What follows are my carefully selected Top Ten Crybabies for the week of May 8-14, 2011. Due to my rigid (although self-imposed) one-week time frame, I will not include a pair of shriekingly infantile wails from the first week in May, but they’re so ridiculous, they bear noting anyway: Injuns whingin’ about the use of the codeword “Geronimo” for Osama bin Laden and sociologists smearing the good names of Peter Rabbit and Winnie the Pooh because they are, by dint of their maleness, inherently sexist.

Here are last week’s Touchy Ten. This is a countdown from 10 to 1, so the whining will grow louder with each entrant.


10. SMALL CHRISTIAN CROSS MISTAKEN FOR FAKE HUMAN PENIS
A Catholic taxicab driver in York (that’s in England if you aren’t) saw nothing overtly offensive in affixing a three-inch blue glass cross to his dashboard. But he didn’t reckon he’d have a fateful encounter with a fifteen-year-old schoolboy who insisted the cross was not a cross at all, but rather a “fake penis” placed there to cause the brat significant discomfort as he was being motored to school. The boy complained to the local council, who requested that the cab company remove the offending cruci-penis. A company spokeswoman said they complied with the request, adding that she was “personally deeply offended” at the council’s request and “very sympathetic for the driver.” (In these sorts of situations, people tend to get offended from every possible angle.)

9. DONKEY’S ESSENTIAL DIGNITY VIOLATED BY PAINTING IT PINK
I love animals, but I hate animal lovers. And I can’t muster much sympathy for donkeys, because they generally seem like assholes. To promote Cinco de Mayo, a restaurant called Century City Pink Taco painted a donkey pink and forced it to stand outside in what animal-rights activists describe as unconscionably sweltering heat ranging anywhere from 85 to 90 degrees. Although the donkey was tended to by animal trainers and provided with food and water, its commercial exploitation was described as “sadistic and perverse.” A spokeswoman for Companion Animal Protection Society claims that her organization reviewed a photo of the pink-painted beast and “determined that the donkey was in distress.” What goes unmentioned is the most truly offensive factoid in all this: There’s a restaurant that calls itself the “Pink Taco.” Last week, the Pink Taco’s owner finally capitulated and, as his penance, he’s selling “PETA-ritas” and will be donating the proceeds to the militant animal-rights organization. Still, nothing about the pink-donkey scandal is as scorn-worthy as last month’s declaration by “academics” that the very act of referring to animals as “pets” is insulting.

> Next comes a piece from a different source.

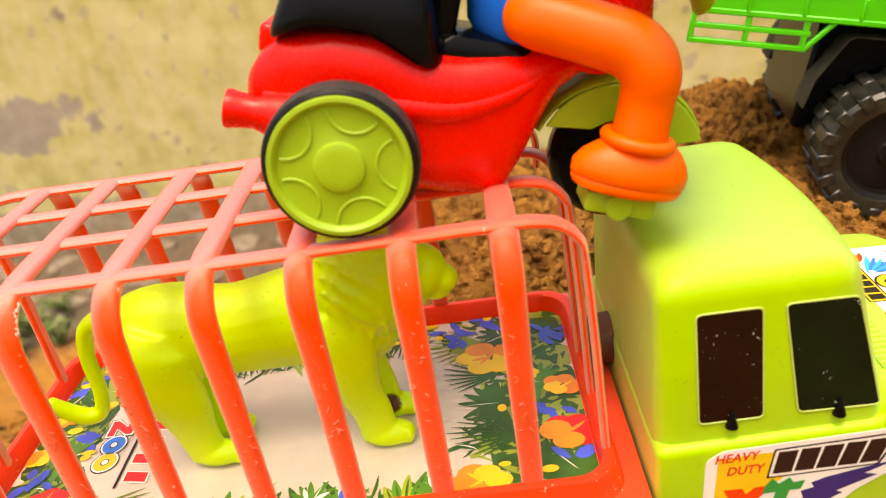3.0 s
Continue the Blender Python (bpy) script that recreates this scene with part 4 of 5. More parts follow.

Henceforth, the only inoffensive term will be “companion animals.”

8. OREOS ARE MEANT TO BE EATEN
In a petty Letter to the Editor responding to another petty Letter to the Editor at the Chico Enterprise-Record way out California way, a man objects to the publication of “vile slurs by progressives”—namely, the word “Oreo” used to describe black conservative writer Thomas Sowell. Complicating matters in his own unconsciously stereotyped way, he accuses the progressive letter-writer of trying to keep Sowell on a “plantation.” So here’s the problem: The game is not to outdo the progressives on the Sensitivity Meter. Let them call Thomas Sowell an “Oreo” and an “Uncle Tom.” Hell, let the bigots call him a “jigaboo” if it pleases them. The goal is not to heighten our sensitivities to the point where everyone’s insane; it’s to lessen them until everyone relaxes. Letting the slurs fly freely could have the gleefully cathartic effect of a communal food fight. Then again, things could get ugly really quickly. Let me sleep on that one.

7. THE AMERICAN FLAG IS UNAMERICAN
Eleven-year-old Frankie Girard drew an American flag but was forbidden to hang it up in his classroom in Orange, MA, because of its potential to offend his classmate, a Jehovah’s Witness. Frankie’s father contacted the ACLU, and soon everyone was getting offended about everyone else trampling on their imaginary right not to get offended. This case resembles similar stories where students were sent home for wearing American flag T-shirts and one pupil was asked to remove an American flag from his bicycle because such imagery was offensive to the Mexican immigrants who, you know, only wanted to come to this country to share in the American dream rather than act like arrogant, Anglo-hating conquistadors.